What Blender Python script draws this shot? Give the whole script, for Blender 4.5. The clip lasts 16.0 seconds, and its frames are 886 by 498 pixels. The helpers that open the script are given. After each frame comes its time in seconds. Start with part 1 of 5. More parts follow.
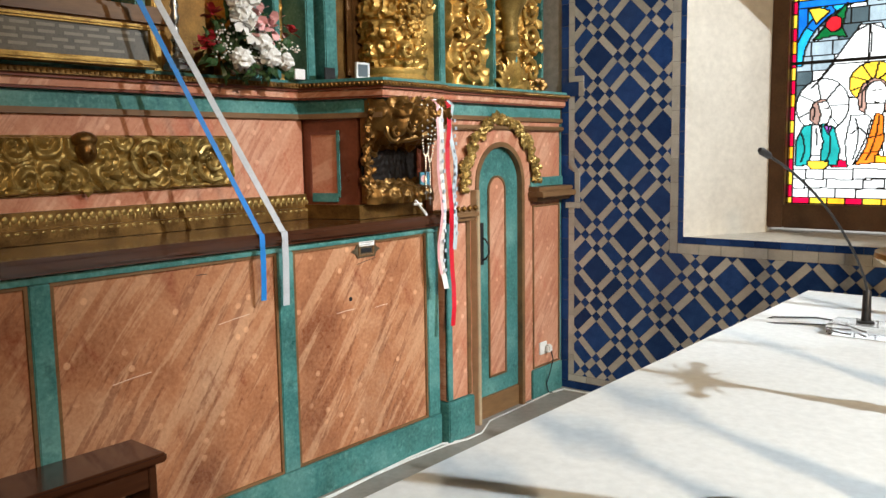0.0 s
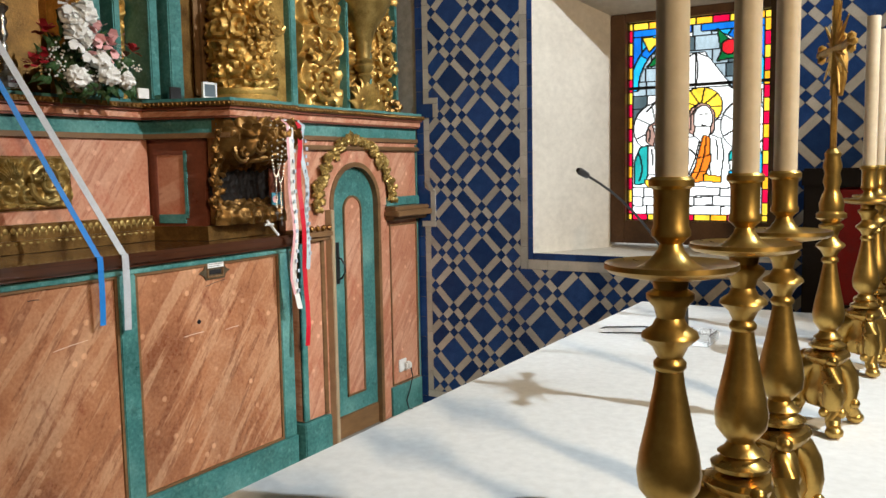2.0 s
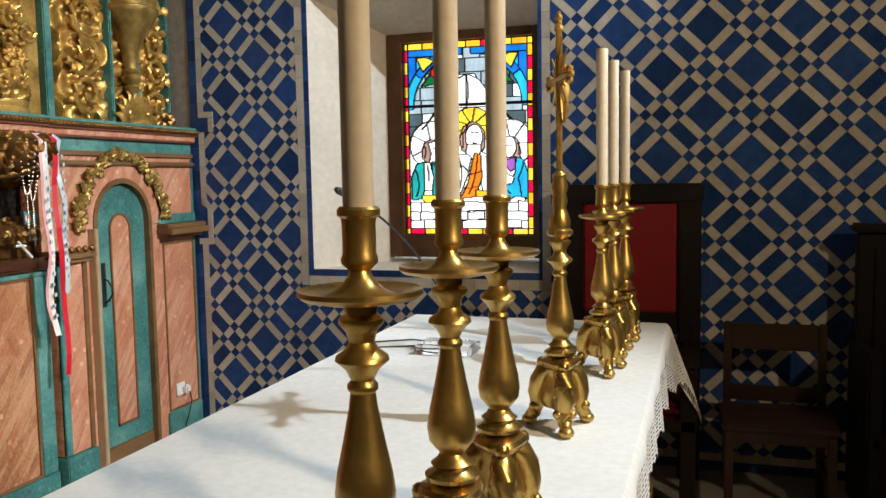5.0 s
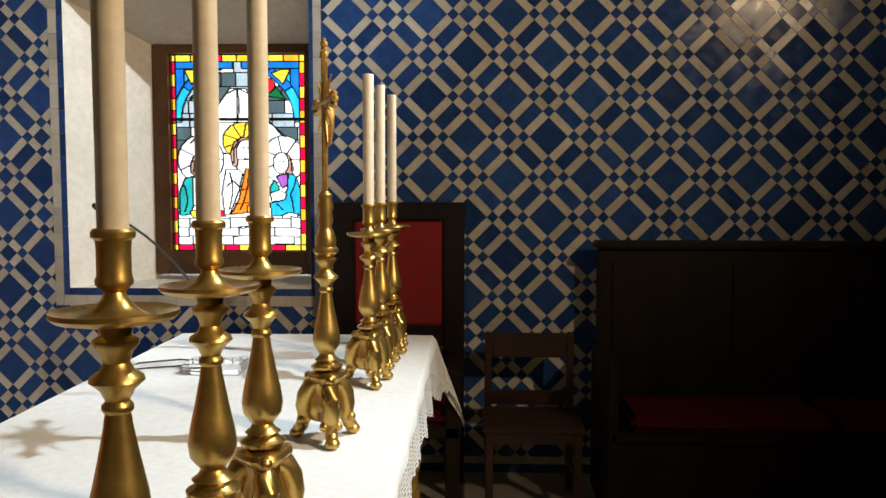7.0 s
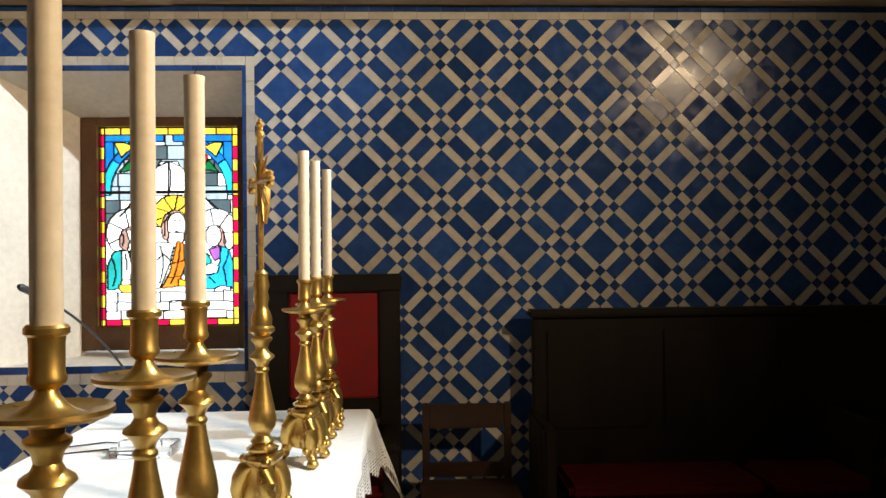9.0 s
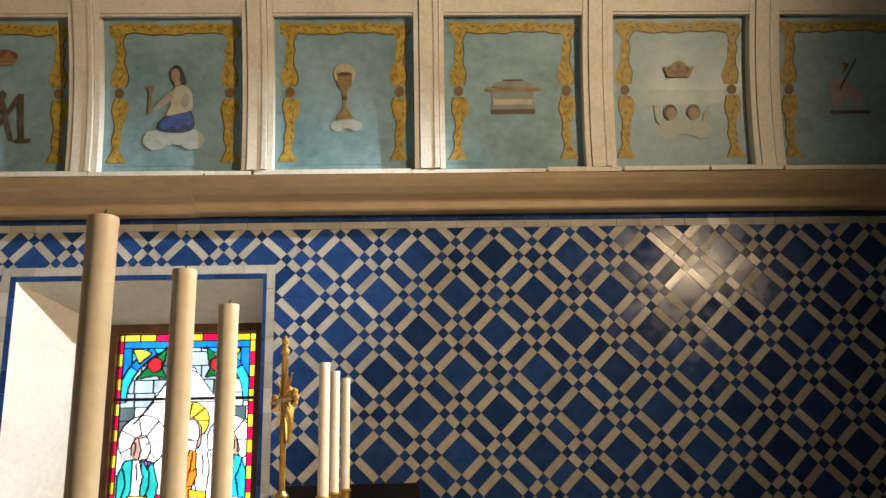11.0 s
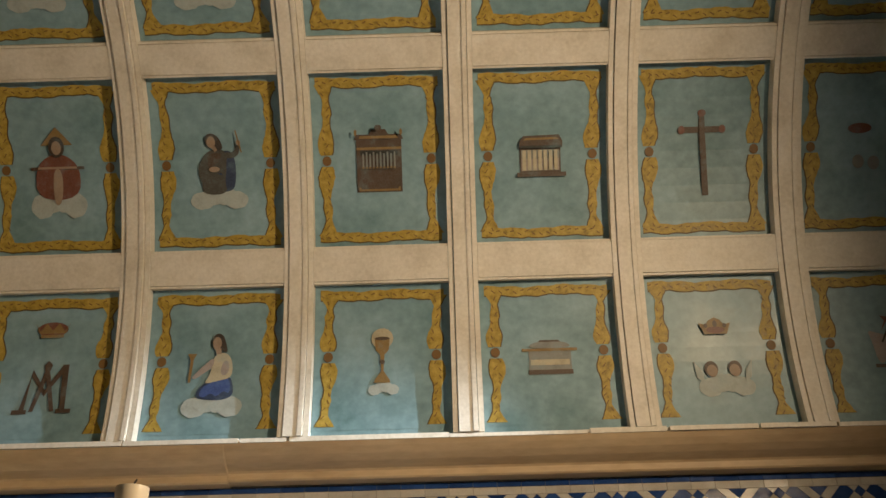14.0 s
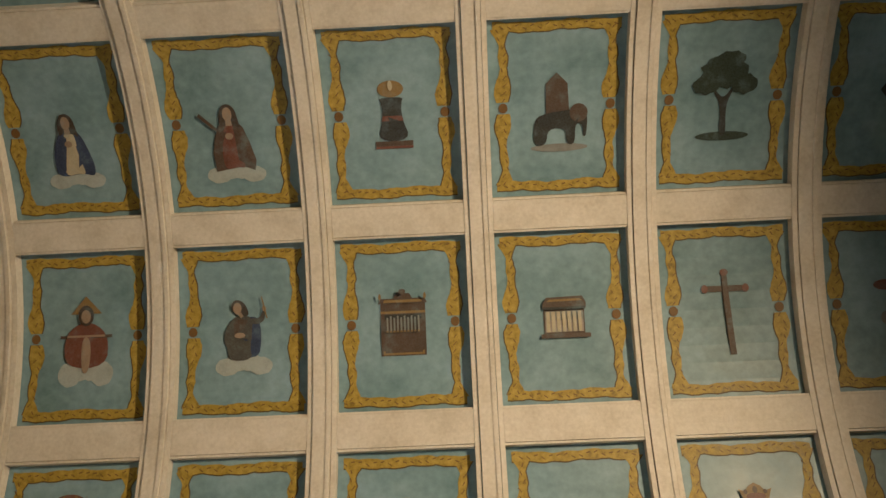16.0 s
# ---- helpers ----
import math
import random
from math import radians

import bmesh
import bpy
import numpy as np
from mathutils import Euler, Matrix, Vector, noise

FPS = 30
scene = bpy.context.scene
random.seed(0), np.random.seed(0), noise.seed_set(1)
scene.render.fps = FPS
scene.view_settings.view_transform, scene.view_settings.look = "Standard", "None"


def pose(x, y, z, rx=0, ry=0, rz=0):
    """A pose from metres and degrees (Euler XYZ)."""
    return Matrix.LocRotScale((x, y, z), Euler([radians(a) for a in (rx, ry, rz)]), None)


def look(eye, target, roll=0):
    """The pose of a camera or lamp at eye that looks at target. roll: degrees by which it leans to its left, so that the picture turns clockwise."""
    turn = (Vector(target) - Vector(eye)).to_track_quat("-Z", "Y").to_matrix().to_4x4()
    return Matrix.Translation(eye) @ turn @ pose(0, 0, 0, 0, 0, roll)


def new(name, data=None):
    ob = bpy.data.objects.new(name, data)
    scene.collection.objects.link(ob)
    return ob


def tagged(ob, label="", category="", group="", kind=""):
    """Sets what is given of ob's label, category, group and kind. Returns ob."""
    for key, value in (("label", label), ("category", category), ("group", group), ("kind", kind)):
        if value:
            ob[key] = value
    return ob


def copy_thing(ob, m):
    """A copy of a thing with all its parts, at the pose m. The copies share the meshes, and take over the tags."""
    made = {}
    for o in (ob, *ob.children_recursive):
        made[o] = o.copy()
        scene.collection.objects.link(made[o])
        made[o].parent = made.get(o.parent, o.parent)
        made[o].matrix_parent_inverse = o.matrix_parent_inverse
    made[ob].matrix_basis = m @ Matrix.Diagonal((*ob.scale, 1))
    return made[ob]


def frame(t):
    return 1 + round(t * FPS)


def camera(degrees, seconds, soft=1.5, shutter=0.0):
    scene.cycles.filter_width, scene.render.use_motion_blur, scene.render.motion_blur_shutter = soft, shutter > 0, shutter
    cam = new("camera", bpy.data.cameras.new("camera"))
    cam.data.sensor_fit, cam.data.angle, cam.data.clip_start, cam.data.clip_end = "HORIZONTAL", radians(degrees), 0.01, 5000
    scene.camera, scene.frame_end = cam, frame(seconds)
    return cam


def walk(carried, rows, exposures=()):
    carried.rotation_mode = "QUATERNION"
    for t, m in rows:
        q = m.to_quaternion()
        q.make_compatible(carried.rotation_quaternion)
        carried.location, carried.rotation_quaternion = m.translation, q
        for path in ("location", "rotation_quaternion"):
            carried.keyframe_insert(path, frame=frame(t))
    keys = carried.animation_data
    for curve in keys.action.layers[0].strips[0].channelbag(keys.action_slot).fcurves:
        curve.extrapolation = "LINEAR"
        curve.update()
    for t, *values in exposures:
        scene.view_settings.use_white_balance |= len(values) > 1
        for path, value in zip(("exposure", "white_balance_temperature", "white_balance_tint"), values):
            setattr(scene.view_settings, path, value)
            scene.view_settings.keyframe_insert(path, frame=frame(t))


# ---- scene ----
cam = camera(56.2, 16.0)
PATH = [
    (0, (-0.267, -0.008, 1.63), (-1.532, 1.523, 1.394), -0.9),
    (0.5, (-0.224, 0, 1.63), (-1.409, 1.596, 1.408), -0.76),
    (1, (-0.168, 0.007, 1.631), (-1.306, 1.639, 1.421), -0.86),
    (1.5, (-0.142, 0.017, 1.632), (-1.235, 1.68, 1.43), -0.92),
    (2, (-0.121, 0.027, 1.63), (-1.151, 1.73, 1.436), -0.99),
    (2.5, (-0.097, 0.041, 1.63), (-1.068, 1.78, 1.443), -1.08),
    (3, (-0.078, 0.064, 1.638), (-0.978, 1.841, 1.454), -0.95),
    (3.2, (-0.07, 0.066, 1.633), (-0.947, 1.854, 1.453), -0.95),
    (5.3, (0.035, 0.065, 1.651), (-0.486, 1.988, 1.481), -0.71),
    (5.5, (0.049, 0.068, 1.648), (-0.411, 2.007, 1.481), -0.51),
    (6, (0.056, 0.037, 1.656), (-0.237, 2.009, 1.498), -0.4),
    (6.5, (0.059, 0.01, 1.66), (-0.119, 1.996, 1.511), -0.21),
    (7, (0.057, -0.008, 1.664), (-0.019, 1.985, 1.523), 0.06),
    (7.5, (0.053, -0.022, 1.67), (0.083, 1.973, 1.537), -0.1),
    (8, (0.053, -0.039, 1.678), (0.131, 1.957, 1.567), -0.34),
    (8.2, (0.056, -0.036, 1.681), (0.135, 1.96, 1.591), -0.44),
    (10.3, (0.027, -0.023, 1.731), (0.116, 1.955, 2.012), -0.87),
    (10.5, (0.024, -0.025, 1.737), (0.102, 1.946, 2.073), -0.97),
    (11, (0.012, -0.041, 1.756), (0.075, 1.901, 2.232), -1.17),
    (11.5, (0.014, -0.046, 1.785), (0.059, 1.863, 2.381), -1.52),
    (12, (0.013, -0.048, 1.788), (0.049, 1.833, 2.467), -1.56),
    (12.5, (0.007, -0.045, 1.795), (0.031, 1.801, 2.563), -1.42),
    (13, (0.006, -0.028, 1.783), (0.015, 1.78, 2.639), -1.27),
    (13.5, (0.004, -0.014, 1.775), (0.003, 1.744, 2.728), -1.24),
    (14, (0.003, -0.013, 1.762), (-0.007, 1.686, 2.817), -1.48),
    (14.5, (0.003, -0.011, 1.751), (-0.012, 1.625, 2.902), -1.54),
    (15, (0.003, -0.006, 1.741), (-0.022, 1.57, 2.972), -1.32),
    (15.5, (0.003, 0.001, 1.735), (-0.036, 1.515, 3.042), -1.35),
    (16, (0.003, 0.01, 1.73), (-0.05, 1.459, 3.107), -1.24),
]
EXPOSURES = [(0, -0.2), (1, -0.4), (3, -0.42), (6, -0.52), (7.5, -0.15), (8.2, -0.05), (10.3, 0.2), (11, 0.12), (12, 0.12), (13.2, 0.02), (14.5, 0.06), (15.5, 0.26), (16, 0.3)]
walk(cam, [(t, look(eye, target, roll)) for t, eye, target, roll in PATH], EXPOSURES)

# ---- world and lamps ----
world = bpy.data.worlds.new("sky")
scene.world = world
world.use_nodes = True
wn = world.node_tree
sky = wn.nodes.new("ShaderNodeTexSky")
sky.sky_type, sky.sun_disc, sky.sun_elevation, sky.sun_rotation = "NISHITA", False, radians(35), radians(150)
wn.links.new(sky.outputs[0], wn.nodes["Background"].inputs[0])
wn.nodes["Background"].inputs[1].default_value = 0.1


def spot(name, eye, target, watts, colour, degrees, blend=0.5, size=0.03):
    data = bpy.data.lights.new(name, "SPOT")
    data.energy, data.color, data.spot_size, data.spot_blend, data.shadow_soft_size = watts, colour, radians(degrees), blend, size
    ob = new(name, data)
    ob.matrix_world = look(eye, target)
    return ob


spot("spot_lamp_altarpiece", (2.60, 3.55, 4.30), (-3.2, 3.75, 1.7), 2100, (0.87, 0.95, 1.0), 47, 1.0)
spot("spot_lamp_table", (1.72, 2.33, 4.25), (-0.95, 2.3, 0.95), 780, (0.84, 0.94, 1.0), 54, 0.9)
spot("spot_lamp_warm", (3.40, -0.10, 4.10), (-0.25, 2.15, 0.95), 560, (1.0, 0.84, 0.62), 42, 0.8)
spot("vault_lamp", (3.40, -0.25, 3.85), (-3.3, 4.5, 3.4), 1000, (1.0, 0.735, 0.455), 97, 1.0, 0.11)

# ---- materials ----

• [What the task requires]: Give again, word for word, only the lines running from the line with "carried.location, carried.rotation_quaternion = m.translation, q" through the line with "scene.view_settings.keyframe_insert(path, frame=frame(t))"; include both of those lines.

• [Written response]:
        carried.location, carried.rotation_quaternion = m.translation, q
        for path in ("location", "rotation_quaternion"):
            carried.keyframe_insert(path, frame=frame(t))
    keys = carried.animation_data
    for curve in keys.action.layers[0].strips[0].channelbag(keys.action_slot).fcurves:
        curve.extrapolation = "LINEAR"
        curve.update()
    for t, *values in exposures:
        scene.view_settings.use_white_balance |= len(values) > 1
        for path, value in zip(("exposure", "white_balance_temperature", "white_balance_tint"), values):
            setattr(scene.view_settings, path, value)
            scene.view_settings.keyframe_insert(path, frame=frame(t))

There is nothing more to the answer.